The green cabs also offer almost all the convenience and security offered by the yellow cabs. These cars are fitted with credit card readers, meters and above all they go through inspection regularly. Before their introduction, the TLC projected that each day there were over 100,000 illegal trips carried out by the livery car drivers also known as gypsy car drivers as they picked and dropped off passengers on the streets.

According to the U.S. Census of 2000, out of the 62,000 cab drivers in New York, 82 percent are foreign born, 23 percent are Caribbean natives and 30 percent are from South Asia. In the early 1980s the working conditions of the cab drivers in New York took a dramatic change following the increase in crime in the streets of New York and this affected the cost of the medallion licenses making it harder for cab drivers to own one.
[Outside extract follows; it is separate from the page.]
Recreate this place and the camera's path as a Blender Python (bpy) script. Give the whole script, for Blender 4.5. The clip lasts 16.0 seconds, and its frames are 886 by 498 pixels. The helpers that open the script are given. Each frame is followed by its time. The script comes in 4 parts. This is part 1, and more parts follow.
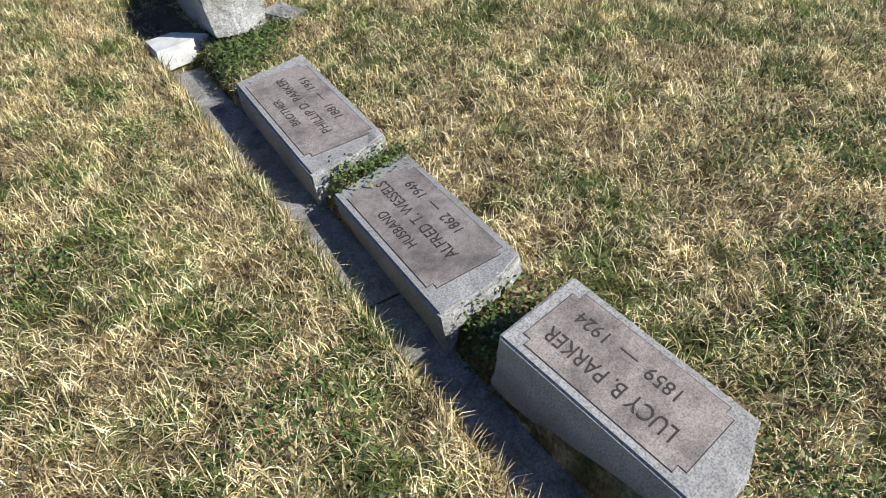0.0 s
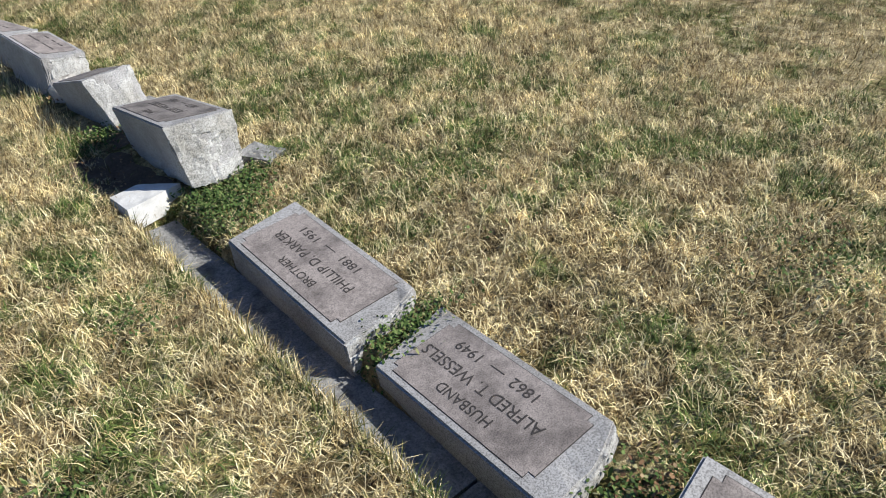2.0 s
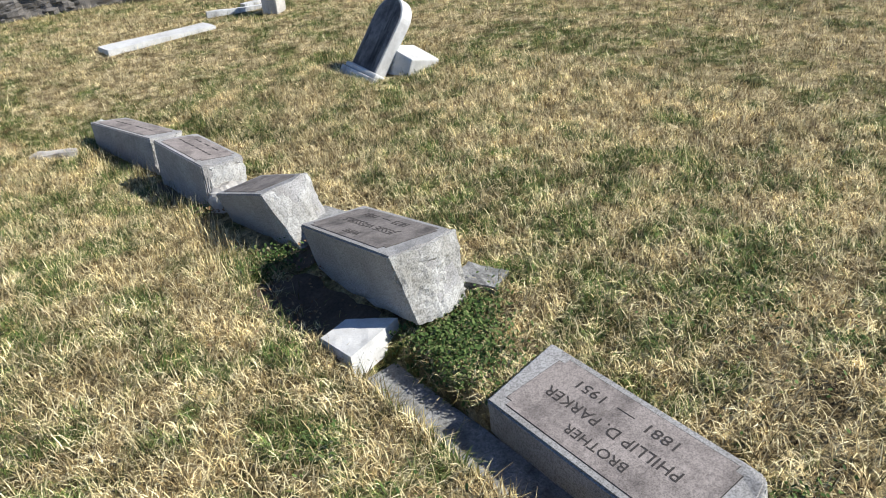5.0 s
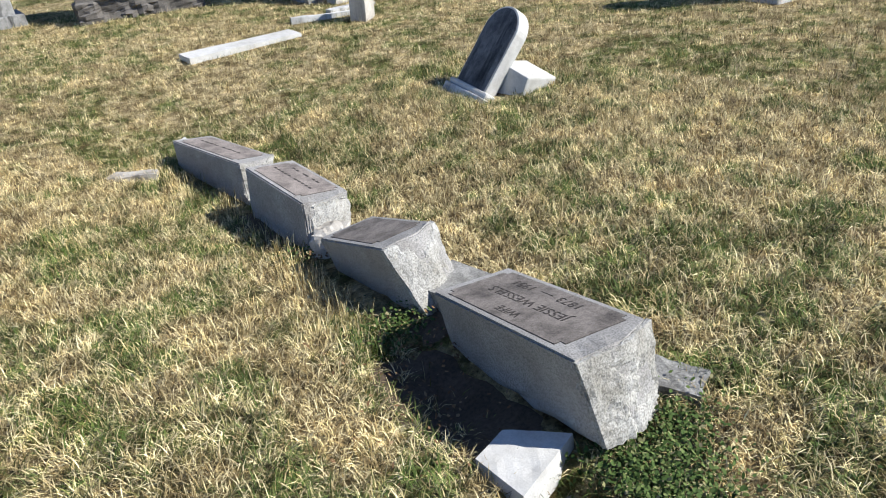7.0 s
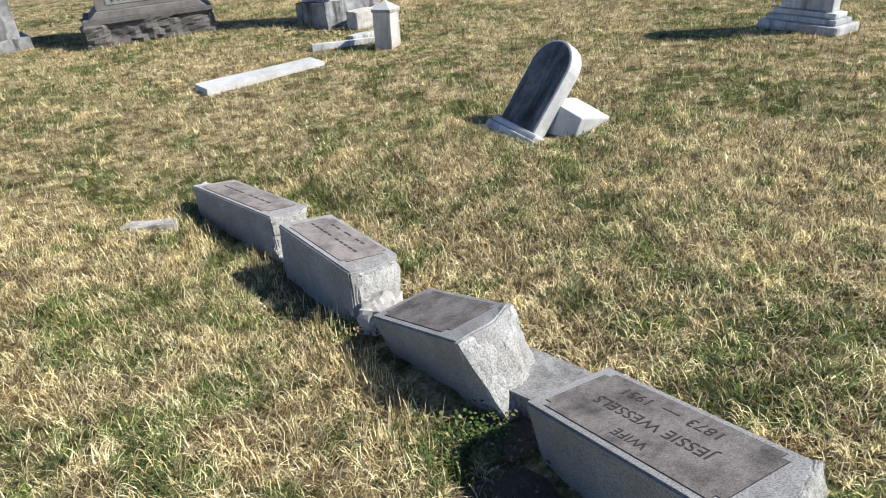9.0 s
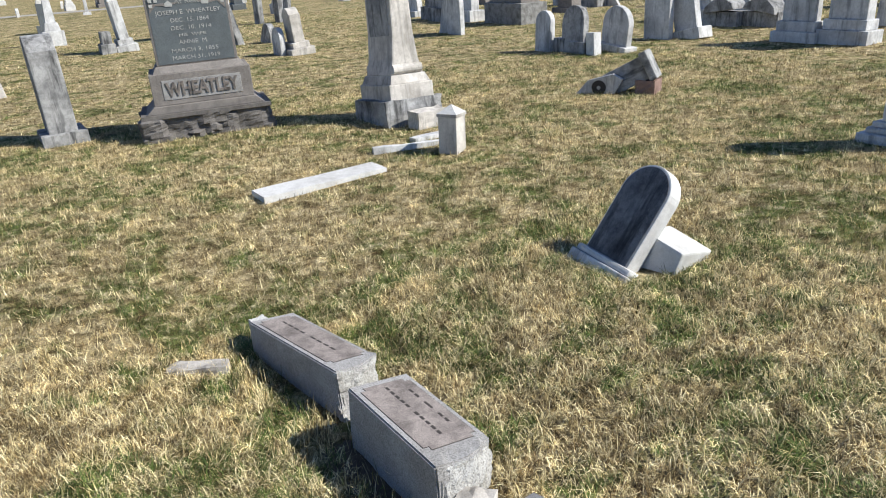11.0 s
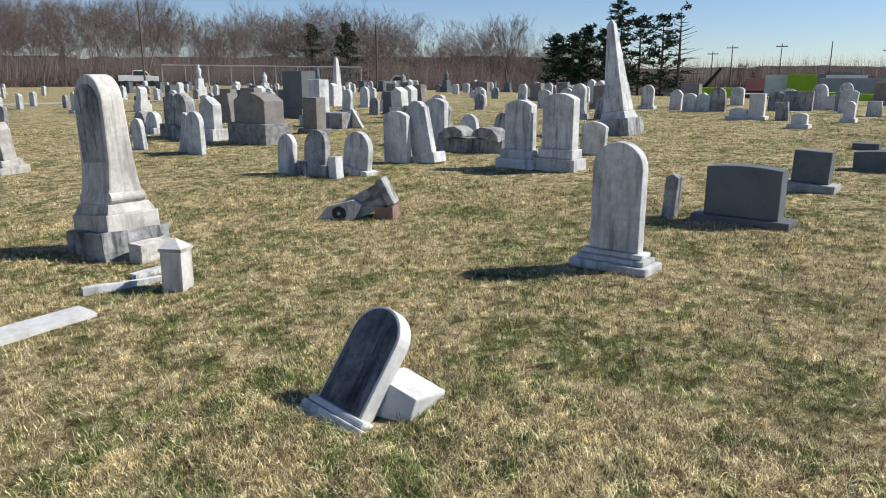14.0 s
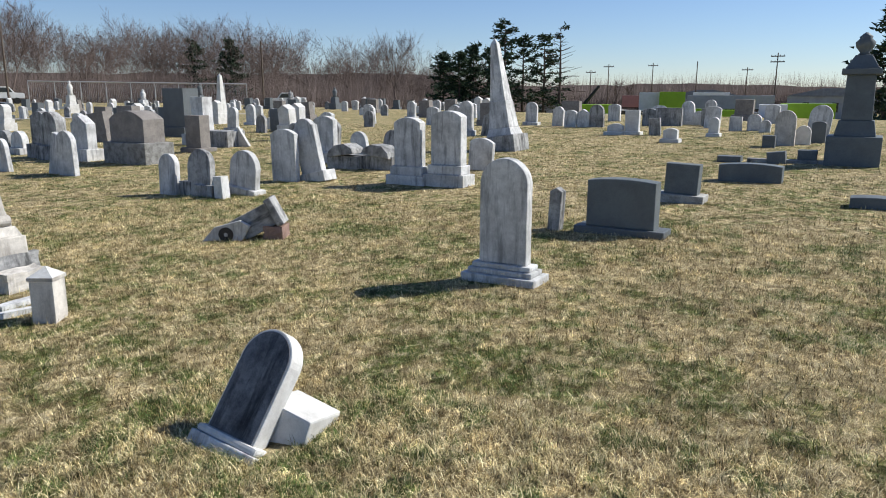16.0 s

This was the toughest period for most cab drivers as they were subjected to robberies, carjacking and street crime. For example in the first 9 months of 1970, seven cab drivers were killed and approximately 3,000 were robbed in New York City despite the use of bullet resistant partitions.

For you to have your cab on the streets of New York today, you must have your car painted, have a taxi logo printed as well, your personal information printed, have cameras meters and GPS fitted. These recommendations are made to make these cabs safer for the entire New York population.